(Rows from a dataset)

* * *

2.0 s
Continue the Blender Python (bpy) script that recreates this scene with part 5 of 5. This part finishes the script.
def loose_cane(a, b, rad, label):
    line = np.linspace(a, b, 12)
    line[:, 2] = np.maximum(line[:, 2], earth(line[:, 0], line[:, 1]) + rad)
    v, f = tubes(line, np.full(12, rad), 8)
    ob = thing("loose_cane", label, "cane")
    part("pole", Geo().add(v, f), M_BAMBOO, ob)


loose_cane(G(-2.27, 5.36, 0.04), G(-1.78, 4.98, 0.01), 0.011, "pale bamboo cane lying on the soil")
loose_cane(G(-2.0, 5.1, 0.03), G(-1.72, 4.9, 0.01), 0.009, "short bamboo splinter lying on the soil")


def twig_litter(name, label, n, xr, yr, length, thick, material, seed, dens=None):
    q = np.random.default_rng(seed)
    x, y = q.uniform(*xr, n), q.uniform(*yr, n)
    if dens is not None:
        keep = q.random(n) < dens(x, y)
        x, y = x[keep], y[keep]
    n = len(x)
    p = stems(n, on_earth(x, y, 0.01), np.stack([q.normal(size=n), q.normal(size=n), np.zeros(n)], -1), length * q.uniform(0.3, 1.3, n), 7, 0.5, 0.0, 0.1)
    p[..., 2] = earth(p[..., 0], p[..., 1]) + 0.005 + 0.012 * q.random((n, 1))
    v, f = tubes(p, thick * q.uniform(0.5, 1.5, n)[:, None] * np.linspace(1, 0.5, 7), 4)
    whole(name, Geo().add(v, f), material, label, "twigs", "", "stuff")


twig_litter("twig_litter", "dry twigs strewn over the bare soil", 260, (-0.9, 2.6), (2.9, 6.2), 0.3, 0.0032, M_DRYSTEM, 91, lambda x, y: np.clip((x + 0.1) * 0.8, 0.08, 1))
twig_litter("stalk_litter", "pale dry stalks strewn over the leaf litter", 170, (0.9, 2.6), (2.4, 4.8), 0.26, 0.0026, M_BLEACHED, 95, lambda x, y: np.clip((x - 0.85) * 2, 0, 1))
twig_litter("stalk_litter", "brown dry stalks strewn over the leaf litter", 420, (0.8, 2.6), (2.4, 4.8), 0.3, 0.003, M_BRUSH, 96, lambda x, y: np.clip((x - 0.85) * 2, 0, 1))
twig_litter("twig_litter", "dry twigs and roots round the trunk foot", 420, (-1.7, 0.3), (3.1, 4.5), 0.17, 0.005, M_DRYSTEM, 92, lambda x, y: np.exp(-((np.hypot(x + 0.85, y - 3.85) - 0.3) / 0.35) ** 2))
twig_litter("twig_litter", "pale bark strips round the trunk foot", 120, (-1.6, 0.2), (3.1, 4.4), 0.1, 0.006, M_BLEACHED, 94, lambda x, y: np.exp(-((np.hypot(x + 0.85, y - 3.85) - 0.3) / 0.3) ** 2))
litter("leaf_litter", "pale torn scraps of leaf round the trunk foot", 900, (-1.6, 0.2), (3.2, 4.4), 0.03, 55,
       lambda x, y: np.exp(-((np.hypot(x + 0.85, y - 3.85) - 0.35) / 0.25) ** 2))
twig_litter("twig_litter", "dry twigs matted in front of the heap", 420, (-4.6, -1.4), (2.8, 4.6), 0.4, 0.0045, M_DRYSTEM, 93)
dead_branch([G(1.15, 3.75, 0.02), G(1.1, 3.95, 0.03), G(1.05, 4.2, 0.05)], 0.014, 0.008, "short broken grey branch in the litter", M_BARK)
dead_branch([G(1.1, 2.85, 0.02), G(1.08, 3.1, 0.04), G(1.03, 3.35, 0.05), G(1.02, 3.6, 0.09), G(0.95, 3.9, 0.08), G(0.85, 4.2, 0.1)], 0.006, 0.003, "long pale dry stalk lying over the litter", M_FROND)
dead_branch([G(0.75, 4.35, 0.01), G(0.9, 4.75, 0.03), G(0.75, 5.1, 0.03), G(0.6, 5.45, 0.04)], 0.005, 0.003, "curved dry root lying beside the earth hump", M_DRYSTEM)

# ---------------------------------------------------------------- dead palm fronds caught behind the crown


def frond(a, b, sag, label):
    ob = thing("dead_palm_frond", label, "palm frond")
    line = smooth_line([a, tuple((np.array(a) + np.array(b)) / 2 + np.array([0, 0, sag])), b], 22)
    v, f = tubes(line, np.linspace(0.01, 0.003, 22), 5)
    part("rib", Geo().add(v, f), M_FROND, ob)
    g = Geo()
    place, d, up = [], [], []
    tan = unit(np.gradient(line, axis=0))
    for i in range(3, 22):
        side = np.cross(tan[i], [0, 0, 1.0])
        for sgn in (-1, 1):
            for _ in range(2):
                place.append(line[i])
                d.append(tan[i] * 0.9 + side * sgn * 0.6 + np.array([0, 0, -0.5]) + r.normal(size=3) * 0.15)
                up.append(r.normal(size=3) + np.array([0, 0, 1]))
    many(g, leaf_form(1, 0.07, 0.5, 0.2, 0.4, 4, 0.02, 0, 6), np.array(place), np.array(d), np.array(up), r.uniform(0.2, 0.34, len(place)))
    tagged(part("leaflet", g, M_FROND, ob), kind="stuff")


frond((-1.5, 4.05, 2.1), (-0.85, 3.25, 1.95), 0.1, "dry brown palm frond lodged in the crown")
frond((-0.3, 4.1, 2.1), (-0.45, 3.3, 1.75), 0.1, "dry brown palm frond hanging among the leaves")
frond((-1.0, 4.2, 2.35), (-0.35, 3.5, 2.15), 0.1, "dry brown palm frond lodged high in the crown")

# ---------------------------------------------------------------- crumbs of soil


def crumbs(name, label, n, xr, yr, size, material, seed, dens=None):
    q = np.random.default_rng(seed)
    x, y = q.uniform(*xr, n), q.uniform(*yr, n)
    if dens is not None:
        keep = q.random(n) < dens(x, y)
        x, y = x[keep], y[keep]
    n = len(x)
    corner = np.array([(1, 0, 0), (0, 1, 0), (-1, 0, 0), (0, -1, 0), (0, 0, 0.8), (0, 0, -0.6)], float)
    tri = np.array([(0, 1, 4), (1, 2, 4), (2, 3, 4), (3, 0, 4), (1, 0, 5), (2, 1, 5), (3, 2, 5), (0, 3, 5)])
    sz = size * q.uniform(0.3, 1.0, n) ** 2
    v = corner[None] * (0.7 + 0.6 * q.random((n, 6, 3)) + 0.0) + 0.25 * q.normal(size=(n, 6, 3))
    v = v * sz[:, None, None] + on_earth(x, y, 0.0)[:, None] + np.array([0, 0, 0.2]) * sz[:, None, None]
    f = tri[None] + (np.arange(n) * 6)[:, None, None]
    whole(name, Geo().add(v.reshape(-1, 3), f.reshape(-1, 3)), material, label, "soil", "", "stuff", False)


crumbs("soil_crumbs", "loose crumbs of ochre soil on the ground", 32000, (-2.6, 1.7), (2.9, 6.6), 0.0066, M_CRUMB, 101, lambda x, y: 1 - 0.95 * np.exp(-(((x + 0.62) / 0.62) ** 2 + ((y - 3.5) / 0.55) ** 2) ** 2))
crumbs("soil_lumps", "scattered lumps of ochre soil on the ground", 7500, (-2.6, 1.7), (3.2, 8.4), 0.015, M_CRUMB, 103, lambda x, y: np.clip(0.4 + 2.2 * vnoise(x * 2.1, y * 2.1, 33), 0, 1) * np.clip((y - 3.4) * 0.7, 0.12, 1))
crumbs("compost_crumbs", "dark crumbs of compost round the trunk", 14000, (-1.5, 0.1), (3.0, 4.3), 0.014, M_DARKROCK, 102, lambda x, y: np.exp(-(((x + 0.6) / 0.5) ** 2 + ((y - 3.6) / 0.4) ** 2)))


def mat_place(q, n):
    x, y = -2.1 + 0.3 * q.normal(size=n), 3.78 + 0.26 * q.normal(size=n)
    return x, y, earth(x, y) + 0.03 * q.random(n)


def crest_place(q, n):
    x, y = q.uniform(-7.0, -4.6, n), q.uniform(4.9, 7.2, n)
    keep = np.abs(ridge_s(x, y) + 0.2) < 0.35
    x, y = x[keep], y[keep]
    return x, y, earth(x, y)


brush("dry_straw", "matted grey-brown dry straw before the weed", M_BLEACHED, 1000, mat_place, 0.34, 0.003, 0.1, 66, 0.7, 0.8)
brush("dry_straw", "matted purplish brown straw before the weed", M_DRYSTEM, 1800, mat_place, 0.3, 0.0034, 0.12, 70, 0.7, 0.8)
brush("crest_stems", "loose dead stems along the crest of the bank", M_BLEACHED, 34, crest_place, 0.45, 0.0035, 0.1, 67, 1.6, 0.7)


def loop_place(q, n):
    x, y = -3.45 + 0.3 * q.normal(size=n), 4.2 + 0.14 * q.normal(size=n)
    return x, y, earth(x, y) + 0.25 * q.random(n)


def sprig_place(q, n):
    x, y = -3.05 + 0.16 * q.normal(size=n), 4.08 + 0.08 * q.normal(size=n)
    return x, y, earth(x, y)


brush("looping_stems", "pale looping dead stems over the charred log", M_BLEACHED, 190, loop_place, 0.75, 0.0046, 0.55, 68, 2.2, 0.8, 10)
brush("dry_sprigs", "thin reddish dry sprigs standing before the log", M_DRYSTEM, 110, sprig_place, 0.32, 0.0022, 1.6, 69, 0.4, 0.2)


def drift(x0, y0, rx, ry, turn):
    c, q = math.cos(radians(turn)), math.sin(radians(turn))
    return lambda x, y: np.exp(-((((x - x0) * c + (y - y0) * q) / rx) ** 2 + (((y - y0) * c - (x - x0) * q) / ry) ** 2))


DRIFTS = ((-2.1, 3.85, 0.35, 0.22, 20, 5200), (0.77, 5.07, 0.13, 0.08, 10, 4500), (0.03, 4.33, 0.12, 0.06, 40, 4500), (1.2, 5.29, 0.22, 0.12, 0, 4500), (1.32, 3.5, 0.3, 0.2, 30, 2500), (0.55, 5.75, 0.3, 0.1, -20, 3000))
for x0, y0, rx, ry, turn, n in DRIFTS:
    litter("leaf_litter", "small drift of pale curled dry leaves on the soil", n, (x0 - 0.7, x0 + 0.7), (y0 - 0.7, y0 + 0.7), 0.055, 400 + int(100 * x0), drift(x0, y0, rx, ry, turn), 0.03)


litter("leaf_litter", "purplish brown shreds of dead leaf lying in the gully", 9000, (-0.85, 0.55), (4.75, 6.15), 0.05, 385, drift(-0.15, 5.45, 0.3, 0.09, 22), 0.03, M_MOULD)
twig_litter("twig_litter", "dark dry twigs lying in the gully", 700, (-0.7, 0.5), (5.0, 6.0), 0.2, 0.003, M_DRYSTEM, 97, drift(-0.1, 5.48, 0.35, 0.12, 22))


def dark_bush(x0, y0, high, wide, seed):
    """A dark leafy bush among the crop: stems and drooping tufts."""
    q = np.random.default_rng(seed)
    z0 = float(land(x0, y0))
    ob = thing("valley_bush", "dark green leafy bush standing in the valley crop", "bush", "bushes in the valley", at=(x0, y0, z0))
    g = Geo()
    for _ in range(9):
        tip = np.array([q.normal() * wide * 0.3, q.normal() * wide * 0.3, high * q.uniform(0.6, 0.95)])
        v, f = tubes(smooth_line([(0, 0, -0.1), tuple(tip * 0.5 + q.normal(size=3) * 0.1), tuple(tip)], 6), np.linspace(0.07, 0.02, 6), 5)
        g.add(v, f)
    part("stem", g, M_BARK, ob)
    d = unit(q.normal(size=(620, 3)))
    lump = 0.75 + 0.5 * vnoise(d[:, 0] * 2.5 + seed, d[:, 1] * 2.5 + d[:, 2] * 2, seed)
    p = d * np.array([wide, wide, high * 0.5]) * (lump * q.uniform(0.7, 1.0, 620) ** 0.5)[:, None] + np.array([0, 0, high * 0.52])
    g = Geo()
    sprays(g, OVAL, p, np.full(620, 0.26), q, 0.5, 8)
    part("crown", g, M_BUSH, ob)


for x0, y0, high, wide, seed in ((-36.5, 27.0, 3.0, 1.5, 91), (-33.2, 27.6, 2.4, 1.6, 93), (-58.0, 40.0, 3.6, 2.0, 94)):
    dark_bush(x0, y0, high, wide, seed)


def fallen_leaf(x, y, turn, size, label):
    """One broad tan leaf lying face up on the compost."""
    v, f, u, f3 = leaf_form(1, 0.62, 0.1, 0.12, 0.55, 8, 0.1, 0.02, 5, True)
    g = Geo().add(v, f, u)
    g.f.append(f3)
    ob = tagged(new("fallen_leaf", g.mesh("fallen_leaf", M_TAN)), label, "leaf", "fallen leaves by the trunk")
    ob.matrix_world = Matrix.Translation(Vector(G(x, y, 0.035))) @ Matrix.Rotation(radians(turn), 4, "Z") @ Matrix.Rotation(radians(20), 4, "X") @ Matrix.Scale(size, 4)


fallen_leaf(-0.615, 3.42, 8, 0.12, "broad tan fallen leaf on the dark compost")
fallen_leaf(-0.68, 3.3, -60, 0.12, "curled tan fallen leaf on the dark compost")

* * *

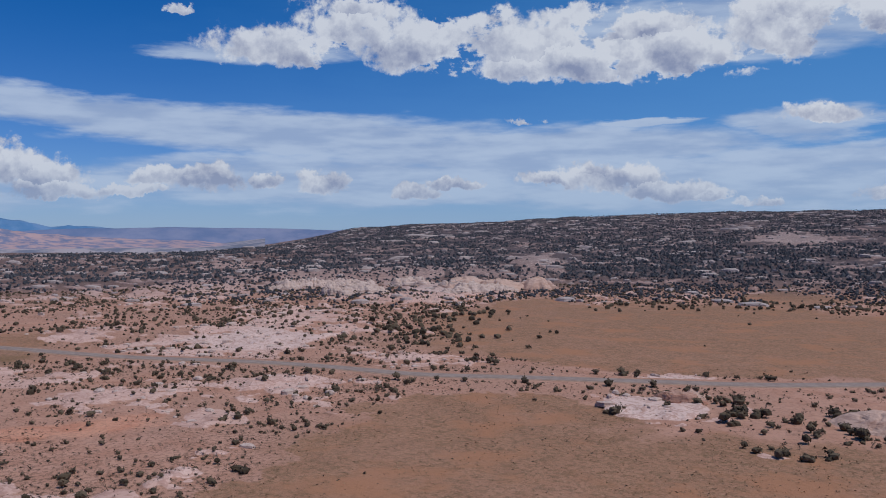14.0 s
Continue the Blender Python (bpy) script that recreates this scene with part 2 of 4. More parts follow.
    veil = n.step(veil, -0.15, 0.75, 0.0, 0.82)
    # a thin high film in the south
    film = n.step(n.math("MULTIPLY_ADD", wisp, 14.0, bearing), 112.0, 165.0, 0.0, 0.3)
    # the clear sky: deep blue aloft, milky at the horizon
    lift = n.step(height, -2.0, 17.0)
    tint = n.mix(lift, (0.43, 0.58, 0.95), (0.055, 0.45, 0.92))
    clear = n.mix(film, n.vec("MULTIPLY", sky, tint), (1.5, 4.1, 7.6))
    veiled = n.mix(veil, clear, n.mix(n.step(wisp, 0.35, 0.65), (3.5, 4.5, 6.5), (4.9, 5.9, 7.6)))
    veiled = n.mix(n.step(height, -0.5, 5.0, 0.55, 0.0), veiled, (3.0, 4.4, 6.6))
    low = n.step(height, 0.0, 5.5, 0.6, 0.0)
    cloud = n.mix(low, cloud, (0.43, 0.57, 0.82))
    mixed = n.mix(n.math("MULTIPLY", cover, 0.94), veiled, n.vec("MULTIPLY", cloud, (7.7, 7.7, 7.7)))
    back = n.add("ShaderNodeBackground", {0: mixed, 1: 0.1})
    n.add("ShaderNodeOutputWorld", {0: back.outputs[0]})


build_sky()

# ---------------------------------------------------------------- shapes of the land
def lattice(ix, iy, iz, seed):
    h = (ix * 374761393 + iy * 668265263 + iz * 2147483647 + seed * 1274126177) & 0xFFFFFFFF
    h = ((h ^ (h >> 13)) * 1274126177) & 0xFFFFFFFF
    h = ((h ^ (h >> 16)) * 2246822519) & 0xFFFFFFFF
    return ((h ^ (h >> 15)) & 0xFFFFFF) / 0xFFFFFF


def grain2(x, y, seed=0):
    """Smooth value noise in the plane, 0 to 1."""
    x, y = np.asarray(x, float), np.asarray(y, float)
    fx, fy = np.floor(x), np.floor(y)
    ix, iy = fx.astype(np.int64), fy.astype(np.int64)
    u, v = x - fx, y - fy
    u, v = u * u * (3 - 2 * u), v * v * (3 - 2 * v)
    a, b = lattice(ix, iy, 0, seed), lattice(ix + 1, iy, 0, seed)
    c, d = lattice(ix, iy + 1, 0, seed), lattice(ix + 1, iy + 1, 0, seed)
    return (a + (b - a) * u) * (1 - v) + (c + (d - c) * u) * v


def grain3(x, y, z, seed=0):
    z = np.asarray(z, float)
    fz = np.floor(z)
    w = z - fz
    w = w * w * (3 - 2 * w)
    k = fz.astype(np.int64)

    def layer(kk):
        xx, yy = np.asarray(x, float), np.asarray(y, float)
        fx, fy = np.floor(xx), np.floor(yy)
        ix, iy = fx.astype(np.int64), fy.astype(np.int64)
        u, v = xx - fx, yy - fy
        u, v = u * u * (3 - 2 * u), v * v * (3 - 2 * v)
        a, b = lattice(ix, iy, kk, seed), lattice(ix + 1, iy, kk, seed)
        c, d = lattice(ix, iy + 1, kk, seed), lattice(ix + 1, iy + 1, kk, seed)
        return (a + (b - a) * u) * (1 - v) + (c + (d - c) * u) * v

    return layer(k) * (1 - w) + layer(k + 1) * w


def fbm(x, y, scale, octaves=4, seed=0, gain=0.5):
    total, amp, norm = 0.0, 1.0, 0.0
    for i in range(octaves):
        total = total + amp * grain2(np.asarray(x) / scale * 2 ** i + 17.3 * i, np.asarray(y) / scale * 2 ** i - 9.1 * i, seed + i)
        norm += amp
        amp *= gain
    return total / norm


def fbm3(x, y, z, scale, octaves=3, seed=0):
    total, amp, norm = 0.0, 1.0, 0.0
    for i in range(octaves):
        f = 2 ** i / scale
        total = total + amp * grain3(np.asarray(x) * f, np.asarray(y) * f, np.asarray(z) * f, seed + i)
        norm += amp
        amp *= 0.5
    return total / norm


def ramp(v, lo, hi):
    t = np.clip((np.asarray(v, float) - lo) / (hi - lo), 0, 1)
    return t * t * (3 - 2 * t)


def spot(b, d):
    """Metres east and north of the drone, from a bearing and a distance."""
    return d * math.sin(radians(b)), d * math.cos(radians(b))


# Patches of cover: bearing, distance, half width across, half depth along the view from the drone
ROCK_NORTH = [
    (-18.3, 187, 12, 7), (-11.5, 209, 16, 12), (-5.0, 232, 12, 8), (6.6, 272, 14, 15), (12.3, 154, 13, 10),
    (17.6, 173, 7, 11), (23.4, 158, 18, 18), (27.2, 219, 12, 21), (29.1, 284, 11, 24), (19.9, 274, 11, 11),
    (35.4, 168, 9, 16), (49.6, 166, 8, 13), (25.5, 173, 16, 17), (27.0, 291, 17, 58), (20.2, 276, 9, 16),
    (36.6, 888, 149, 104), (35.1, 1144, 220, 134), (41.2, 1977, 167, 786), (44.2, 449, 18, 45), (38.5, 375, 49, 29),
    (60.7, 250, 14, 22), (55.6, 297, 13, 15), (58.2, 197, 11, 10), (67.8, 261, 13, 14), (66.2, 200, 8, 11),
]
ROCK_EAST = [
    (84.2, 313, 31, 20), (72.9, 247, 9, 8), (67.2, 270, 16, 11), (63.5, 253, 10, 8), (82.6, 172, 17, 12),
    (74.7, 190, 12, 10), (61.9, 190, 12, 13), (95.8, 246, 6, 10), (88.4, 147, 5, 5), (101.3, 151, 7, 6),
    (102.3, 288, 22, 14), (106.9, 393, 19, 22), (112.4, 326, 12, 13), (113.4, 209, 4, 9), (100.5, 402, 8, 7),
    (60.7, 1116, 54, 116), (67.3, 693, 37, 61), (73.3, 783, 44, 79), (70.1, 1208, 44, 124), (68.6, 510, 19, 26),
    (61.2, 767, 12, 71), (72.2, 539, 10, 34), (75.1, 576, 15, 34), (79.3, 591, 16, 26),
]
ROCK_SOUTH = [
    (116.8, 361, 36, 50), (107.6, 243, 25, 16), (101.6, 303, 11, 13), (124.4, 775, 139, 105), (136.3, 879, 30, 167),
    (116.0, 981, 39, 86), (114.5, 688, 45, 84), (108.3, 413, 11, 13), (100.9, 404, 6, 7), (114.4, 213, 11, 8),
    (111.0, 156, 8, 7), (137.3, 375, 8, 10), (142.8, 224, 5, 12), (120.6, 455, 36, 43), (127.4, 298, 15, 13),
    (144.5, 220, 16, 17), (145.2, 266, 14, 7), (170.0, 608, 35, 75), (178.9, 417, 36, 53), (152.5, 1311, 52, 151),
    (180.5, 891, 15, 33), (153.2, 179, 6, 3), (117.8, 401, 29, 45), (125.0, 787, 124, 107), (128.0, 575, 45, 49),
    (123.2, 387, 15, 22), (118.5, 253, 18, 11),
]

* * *

### TO DO:
Find the word "Blender" in the entries above and gather every line that holds it.

### RESPONSE TO THE TASK:
Continue the Blender Python (bpy) script that recreates this scene with part 5 of 5. This part finishes the script.
Continue the Blender Python (bpy) script that recreates this scene with part 2 of 4. More parts follow.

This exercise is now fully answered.